Hot times in cooling tech
Munters relocates due to ‘explosive growth’
As far as problems go, this was a good one to have.
A year into his tenure as director of Virginia operations for Swedish manufacturer Munters Group AB, Brian Frost was seeing “explosive growth” in sales of data center cooling systems manufactured at the company’s facilities in Buena Vista and Natural Bridge.
Cooling equipment keeps data centers at an ideal temperature so that expensive technology doesn’t overheat. “A lot of our equipment is going to the big players,” Frost explains. “Unfortunately, contractually, I’m not allowed to use their names.”
To meet the demand, Frost needed more workers — welders, electricians, refrigeration specialists, assemblers and, most of all, general laborers. But he couldn’t find folks to hire. “It led us to bringing in outside contractors to fill the voids of head counts that we could not obtain,” he says.
Many of the contractors Munters hired, Frost noticed, hailed from the Roanoke Valley.

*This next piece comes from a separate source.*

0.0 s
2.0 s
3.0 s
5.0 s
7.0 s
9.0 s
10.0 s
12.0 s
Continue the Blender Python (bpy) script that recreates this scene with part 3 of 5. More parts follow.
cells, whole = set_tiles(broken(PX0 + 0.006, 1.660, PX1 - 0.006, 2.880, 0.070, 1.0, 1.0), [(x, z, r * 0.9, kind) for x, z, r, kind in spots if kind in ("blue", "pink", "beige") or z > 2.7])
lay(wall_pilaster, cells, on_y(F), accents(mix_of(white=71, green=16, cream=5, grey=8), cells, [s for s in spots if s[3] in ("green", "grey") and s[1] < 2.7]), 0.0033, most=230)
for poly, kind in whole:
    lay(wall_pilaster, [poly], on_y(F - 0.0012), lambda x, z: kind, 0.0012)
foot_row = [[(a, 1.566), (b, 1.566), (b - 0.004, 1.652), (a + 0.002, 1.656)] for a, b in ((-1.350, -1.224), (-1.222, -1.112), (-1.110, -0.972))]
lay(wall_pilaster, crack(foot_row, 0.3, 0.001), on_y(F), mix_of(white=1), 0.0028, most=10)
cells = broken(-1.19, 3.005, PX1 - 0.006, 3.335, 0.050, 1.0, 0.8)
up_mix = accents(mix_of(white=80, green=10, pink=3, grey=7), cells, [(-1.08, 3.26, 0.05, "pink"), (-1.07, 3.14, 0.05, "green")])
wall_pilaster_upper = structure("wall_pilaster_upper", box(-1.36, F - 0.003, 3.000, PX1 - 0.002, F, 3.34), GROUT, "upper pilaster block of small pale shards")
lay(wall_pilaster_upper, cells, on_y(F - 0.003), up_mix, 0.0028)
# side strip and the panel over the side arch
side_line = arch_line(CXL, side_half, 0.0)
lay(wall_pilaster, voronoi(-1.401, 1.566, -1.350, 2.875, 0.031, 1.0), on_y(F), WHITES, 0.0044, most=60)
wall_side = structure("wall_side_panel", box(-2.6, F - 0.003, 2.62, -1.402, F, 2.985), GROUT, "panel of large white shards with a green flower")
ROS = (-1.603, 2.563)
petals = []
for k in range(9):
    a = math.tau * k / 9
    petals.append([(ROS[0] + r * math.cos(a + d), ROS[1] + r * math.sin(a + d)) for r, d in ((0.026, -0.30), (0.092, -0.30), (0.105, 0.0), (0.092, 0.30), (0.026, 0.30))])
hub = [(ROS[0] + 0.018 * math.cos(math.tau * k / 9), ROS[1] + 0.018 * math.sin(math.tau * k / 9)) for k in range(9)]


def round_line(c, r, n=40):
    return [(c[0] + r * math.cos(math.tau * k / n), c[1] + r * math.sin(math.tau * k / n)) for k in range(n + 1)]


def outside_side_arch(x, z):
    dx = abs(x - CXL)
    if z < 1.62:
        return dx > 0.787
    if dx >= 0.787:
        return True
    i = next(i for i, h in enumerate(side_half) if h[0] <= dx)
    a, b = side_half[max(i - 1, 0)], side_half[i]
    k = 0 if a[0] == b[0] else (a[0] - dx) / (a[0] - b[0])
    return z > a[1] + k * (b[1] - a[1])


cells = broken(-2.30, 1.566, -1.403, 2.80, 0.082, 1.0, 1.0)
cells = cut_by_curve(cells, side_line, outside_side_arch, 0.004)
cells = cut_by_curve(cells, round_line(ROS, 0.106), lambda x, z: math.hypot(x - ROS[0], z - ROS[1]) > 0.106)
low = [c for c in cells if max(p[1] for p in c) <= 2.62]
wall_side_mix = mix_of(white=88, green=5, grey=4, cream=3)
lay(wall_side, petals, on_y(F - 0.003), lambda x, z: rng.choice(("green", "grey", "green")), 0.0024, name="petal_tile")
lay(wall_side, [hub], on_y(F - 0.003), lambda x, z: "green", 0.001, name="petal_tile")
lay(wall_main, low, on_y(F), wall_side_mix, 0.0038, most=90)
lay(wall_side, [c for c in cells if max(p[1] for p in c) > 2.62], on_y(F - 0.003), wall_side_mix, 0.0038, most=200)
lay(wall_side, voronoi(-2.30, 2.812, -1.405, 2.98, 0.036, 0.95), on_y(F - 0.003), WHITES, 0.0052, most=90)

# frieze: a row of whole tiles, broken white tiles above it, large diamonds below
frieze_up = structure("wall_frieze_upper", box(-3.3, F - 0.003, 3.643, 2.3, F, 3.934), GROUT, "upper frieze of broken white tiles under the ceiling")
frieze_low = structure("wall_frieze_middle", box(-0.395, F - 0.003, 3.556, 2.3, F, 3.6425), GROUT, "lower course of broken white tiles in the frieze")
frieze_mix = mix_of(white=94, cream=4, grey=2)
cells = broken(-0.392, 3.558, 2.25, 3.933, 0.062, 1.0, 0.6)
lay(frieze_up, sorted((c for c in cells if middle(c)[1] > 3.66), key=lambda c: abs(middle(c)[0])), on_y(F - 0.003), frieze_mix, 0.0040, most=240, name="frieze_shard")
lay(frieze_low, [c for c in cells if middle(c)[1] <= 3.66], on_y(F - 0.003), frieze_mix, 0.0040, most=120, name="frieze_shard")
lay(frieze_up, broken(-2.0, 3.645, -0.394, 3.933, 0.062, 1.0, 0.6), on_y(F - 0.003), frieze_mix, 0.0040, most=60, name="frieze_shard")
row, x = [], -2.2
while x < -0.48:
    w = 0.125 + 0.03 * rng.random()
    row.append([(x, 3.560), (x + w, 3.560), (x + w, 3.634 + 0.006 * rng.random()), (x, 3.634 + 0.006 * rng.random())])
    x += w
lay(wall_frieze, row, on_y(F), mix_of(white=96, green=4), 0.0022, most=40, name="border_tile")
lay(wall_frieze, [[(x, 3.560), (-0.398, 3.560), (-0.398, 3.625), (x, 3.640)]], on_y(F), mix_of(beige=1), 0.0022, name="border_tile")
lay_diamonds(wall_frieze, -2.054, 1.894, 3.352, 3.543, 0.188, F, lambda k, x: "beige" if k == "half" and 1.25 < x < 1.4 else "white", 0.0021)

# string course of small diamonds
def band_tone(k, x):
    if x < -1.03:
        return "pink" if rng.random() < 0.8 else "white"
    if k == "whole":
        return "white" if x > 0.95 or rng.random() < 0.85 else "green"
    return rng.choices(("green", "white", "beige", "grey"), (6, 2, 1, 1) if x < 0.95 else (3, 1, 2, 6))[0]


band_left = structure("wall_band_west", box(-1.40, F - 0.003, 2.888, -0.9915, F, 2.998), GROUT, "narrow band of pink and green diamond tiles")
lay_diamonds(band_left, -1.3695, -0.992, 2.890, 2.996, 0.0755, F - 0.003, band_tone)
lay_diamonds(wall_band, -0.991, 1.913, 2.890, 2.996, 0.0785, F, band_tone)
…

By mid-2020, Frost began seeking options. Should Munters expand its facility at Buena Vista? Or should the company move to an entirely new location?

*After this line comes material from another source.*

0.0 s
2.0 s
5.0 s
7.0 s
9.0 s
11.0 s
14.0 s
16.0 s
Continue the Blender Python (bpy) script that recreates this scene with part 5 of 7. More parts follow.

If they moved, Frost didn’t want to lose their current employees, many of whom had received extensive training from the company.
“One thing that I’ve prided myself on is I’m big on professional development,” Frost says. “We can take an 18-year-old kid that has a desire to work [and] we will bring them in as a general laborer, and we will provide them with career paths … of how to get to a higher-paying job.”

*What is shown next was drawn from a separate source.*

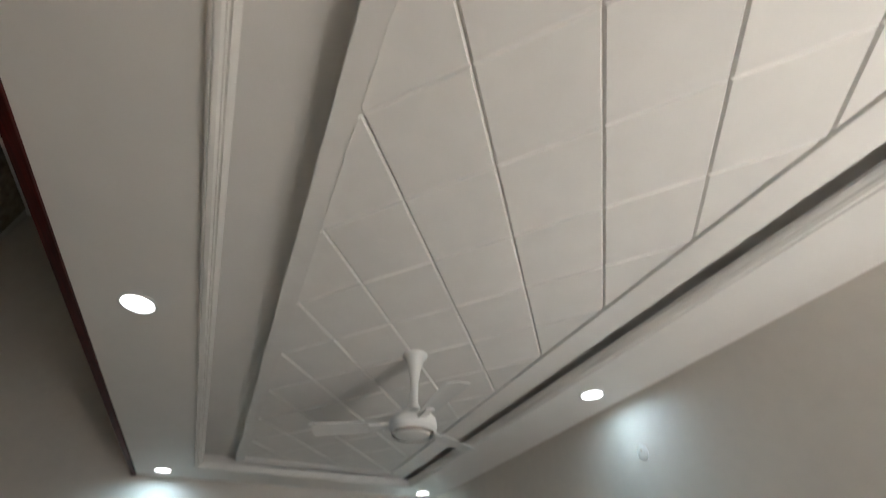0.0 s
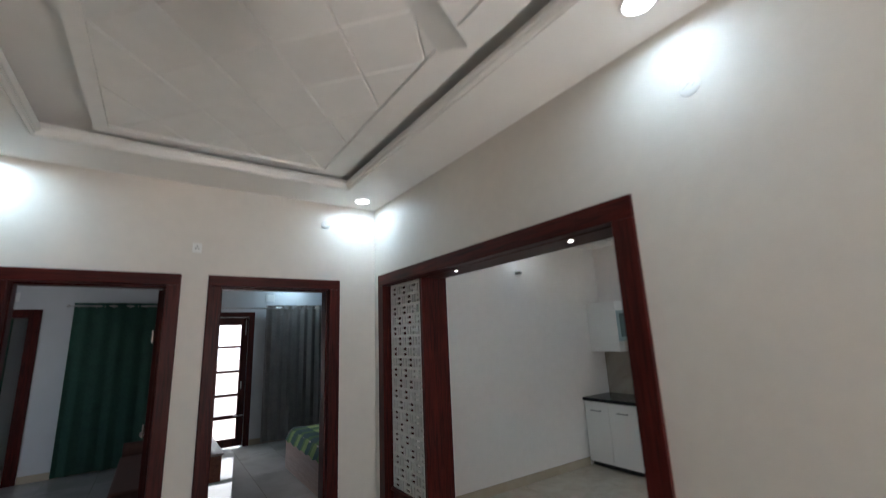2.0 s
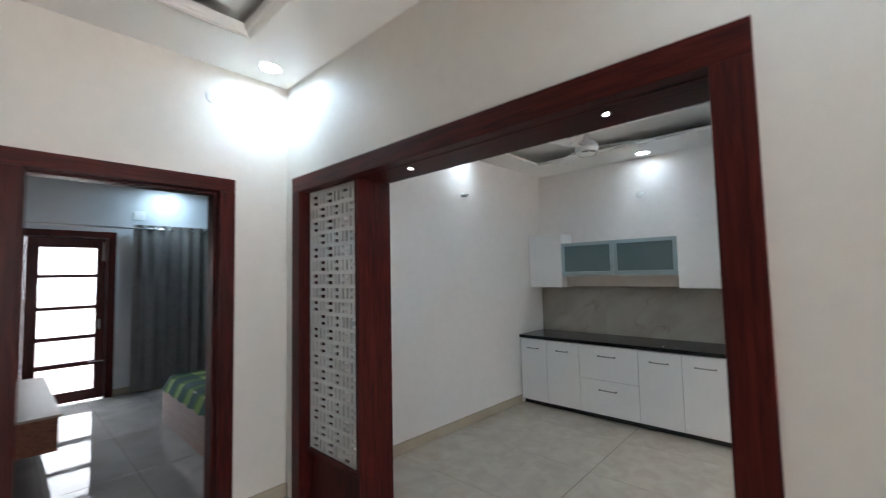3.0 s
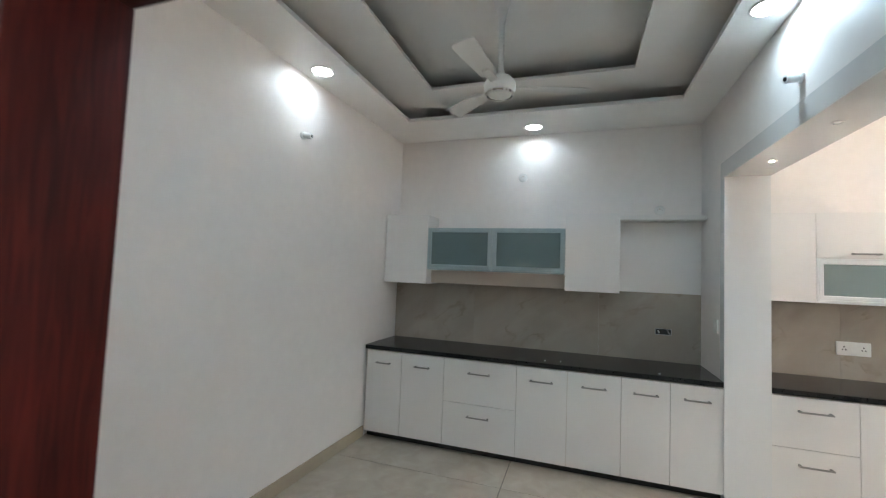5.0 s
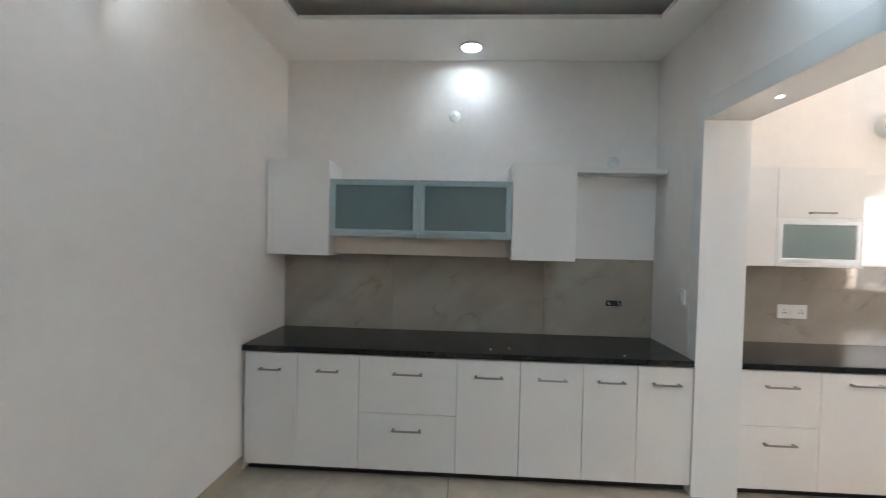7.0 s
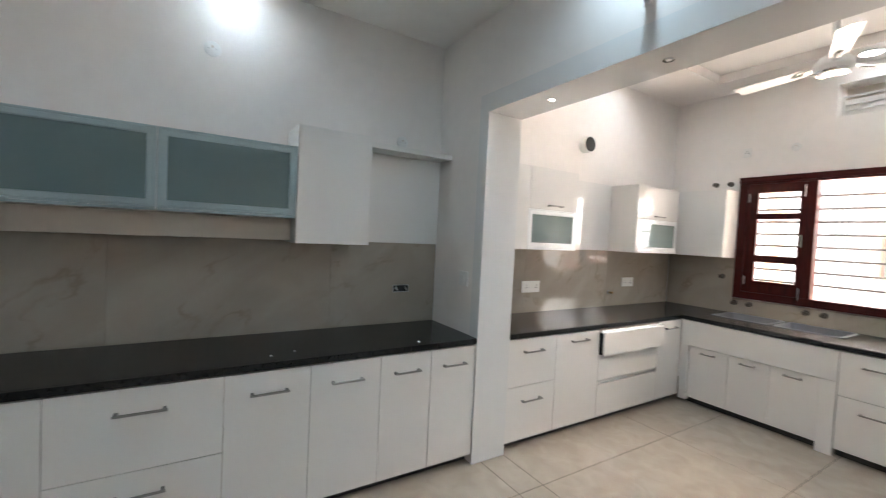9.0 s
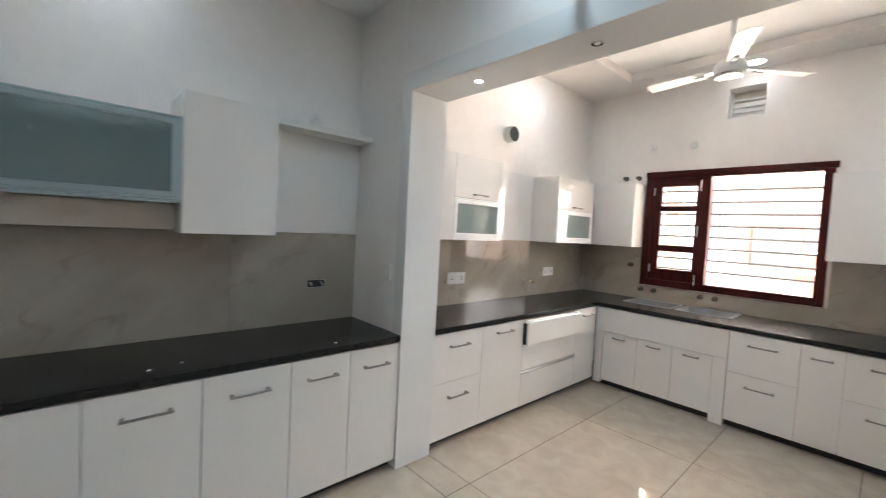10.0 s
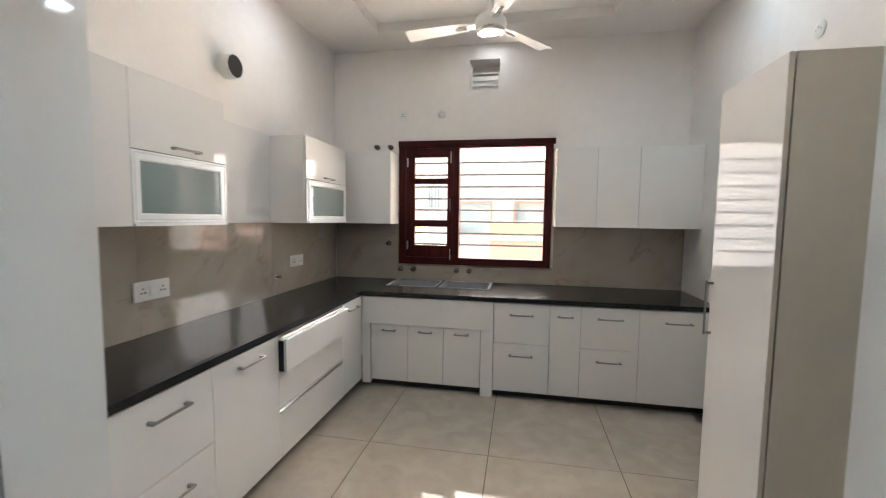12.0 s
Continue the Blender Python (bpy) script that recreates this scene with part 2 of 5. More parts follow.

Frost thought maybe the company could find a place to build that was no further than 30 miles from Buena Vista. “For us, the biggest key to success in this project was retention of our workforce,” he says.
Ultimately, Munters leadership decided to invest $36 million to relocate its Buena Vista operations to Botetourt County’s Botetourt Center at Greenfield, a business park in Daleville, approximately 45 minutes away.
The Roanoke Regional Partnership forecasts that the project will have a $93.5 million economic impact annually on the Roanoke region. “It is a blessing in every direction,” says Gary Larrowe, the Botetourt County administrator.
To woo Munters to Greenfield, Botetourt County provided a $10,000 per acre discount for purchased land and a credit of up to $150,000 for job training at a Virginia postsecondary education system.
If Munters hadn’t found the site at Greenfield, both Larrowe and John Hull, executive director of the Roanoke Regional Partnership, believe the company might have left the state.
“There were other states in consideration,” Hull says. “So it was a win for Virginia to retain the employer.”
Munters expects to move into the 365,000-square-foot build-to-suit Greenfield facility and be fully operational by the end of September.
Currently, the company has more than 250 employees in Virginia, according to Frost. He predicts about 99% of salaried employees and 80% of hourly employees will ultimately decide to follow the company to Greenfield. Frost also hopes to hire 40 to 50 additional manual laborers by the time the Greenfield facility opens.
Munters will lease the building from Alabama-based developer Graham & Co., which purchased about 30 acres at Greenfield from Botetourt County for $900,000, according to Larrowe.
When completed, the new building will include space for manufacturing, research and development, sales and an events center.
“It’s really going to be a showcase and a really strong addition to the corporate community in the Roanoke region,” Hull says.
Companywide, Munters has made a commitment to build energy- and resource-efficient production facilities. The Greenfield building was designed with that pledge in mind.
“This facility is actually going to be 100% solar-operated on a normal Virginia day,” Frost says. “It will have a vast solar array on the roof of this facility, and what that allows us to do is essentially be carbon-neutral on an average day in a Virginia climate.”
While the facility will be the first business at the Greenfield park powered by solar energy, Larrowe doesn’t think it’ll be the only one for long. “It takes people like Brian and Munters to jump in the pool to be able to actually show others what they can end up doing.”